▶ **WHAT THE TASK REQUIRES**: Transcribe the listing that follows in full, omitting pictures.
# start of COLLECTED DATA
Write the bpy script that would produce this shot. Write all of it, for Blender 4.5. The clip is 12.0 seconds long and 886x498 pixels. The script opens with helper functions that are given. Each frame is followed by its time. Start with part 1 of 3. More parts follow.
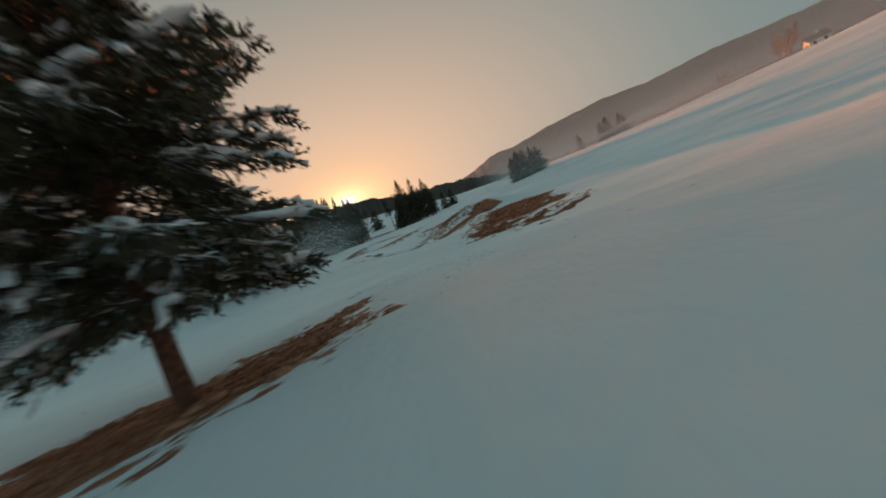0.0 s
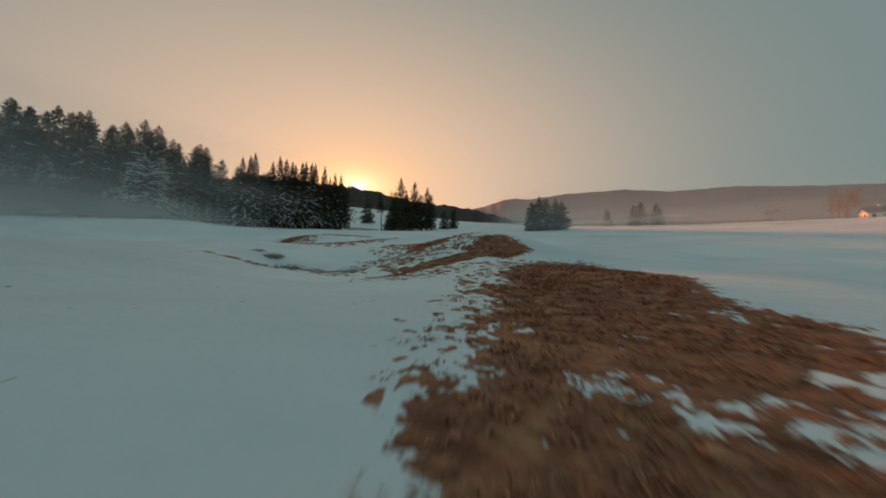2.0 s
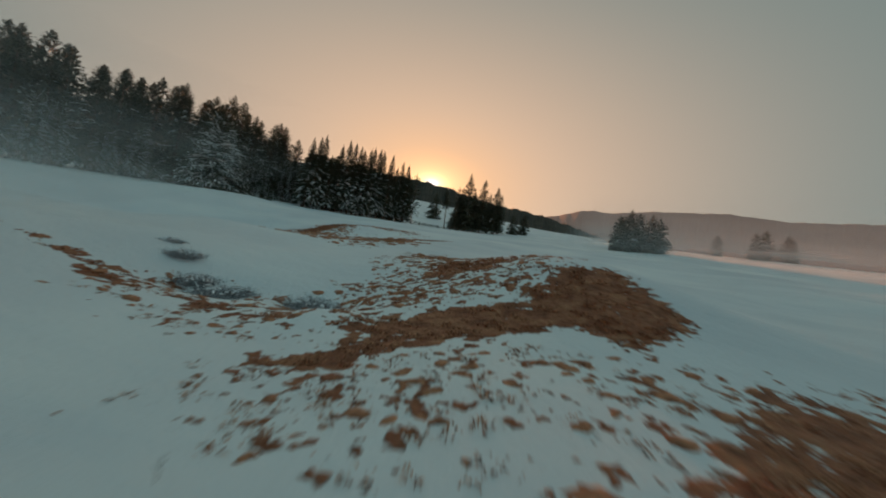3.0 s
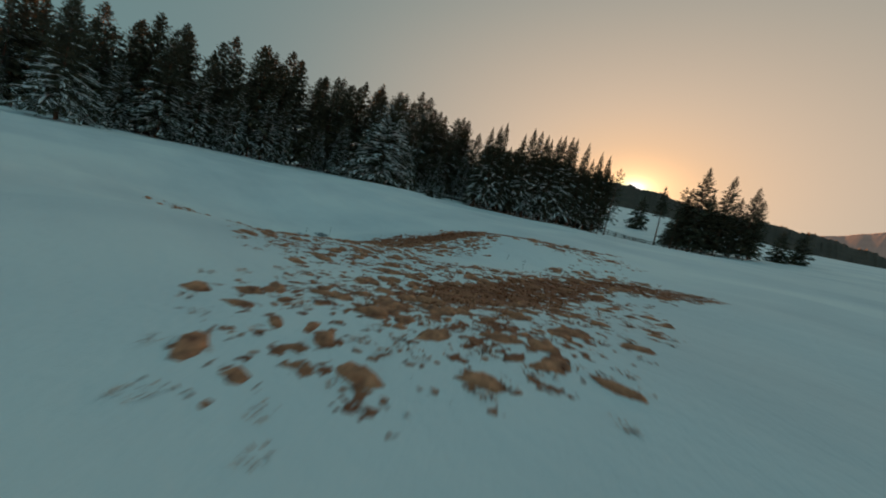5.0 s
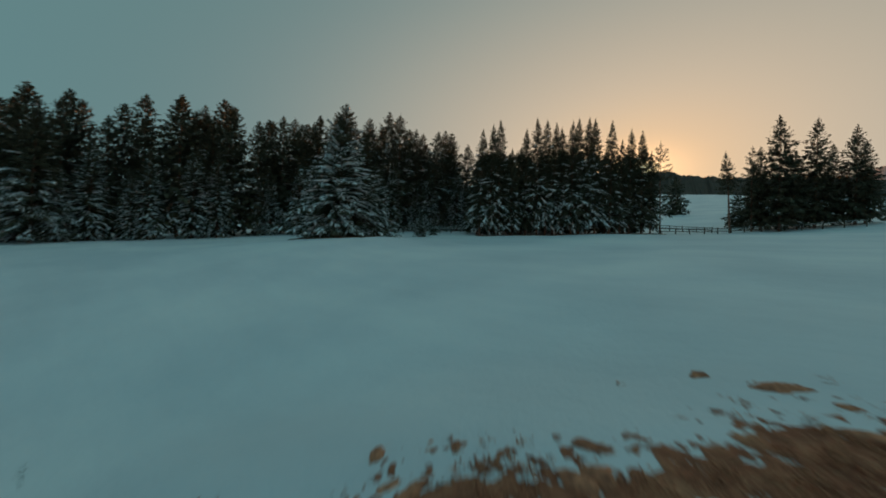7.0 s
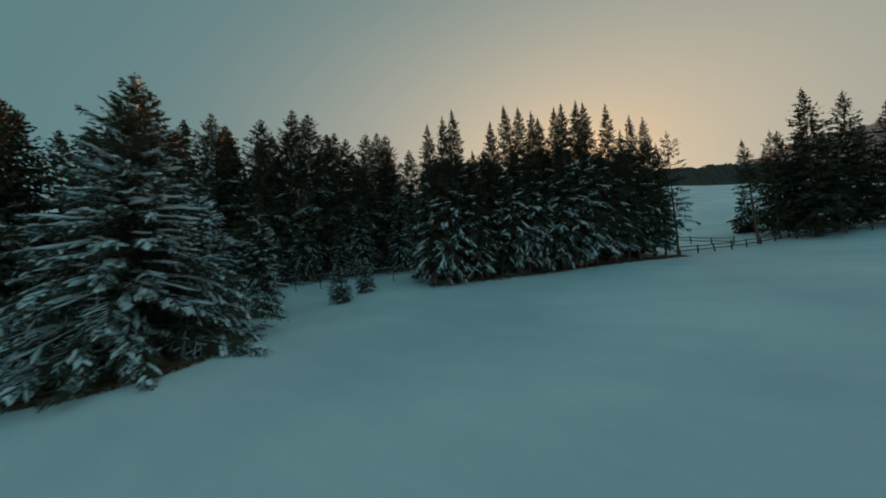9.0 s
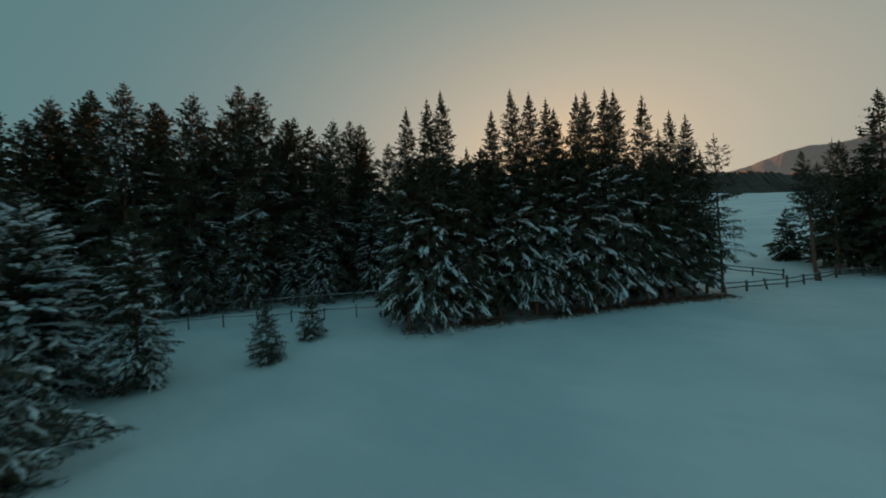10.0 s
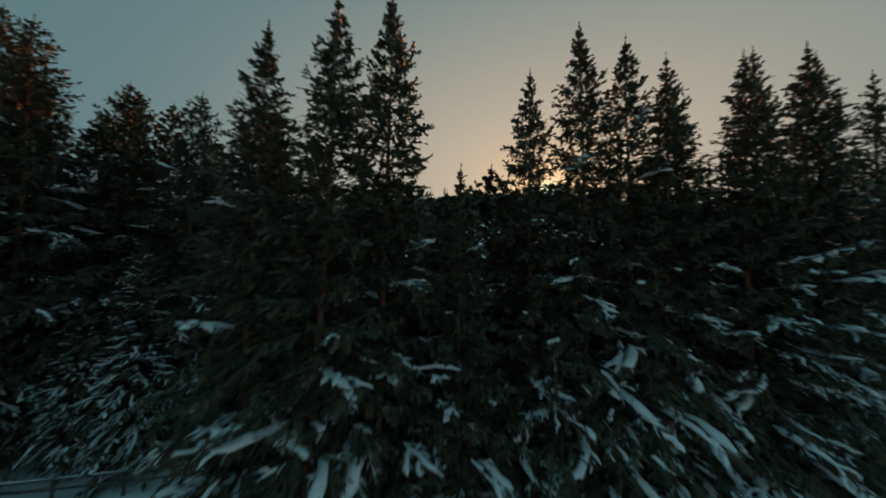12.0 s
# end of COLLECTED DATA
▶ **TASK ANSWER**:
Write the bpy script that would produce this shot. Write all of it, for Blender 4.5. The clip is 12.0 seconds long and 886x498 pixels. The script opens with helper functions that are given. Each frame is followed by its time. Start with part 1 of 3. More parts follow.
0.0 s
2.0 s
3.0 s
5.0 s
7.0 s
9.0 s
10.0 s
12.0 s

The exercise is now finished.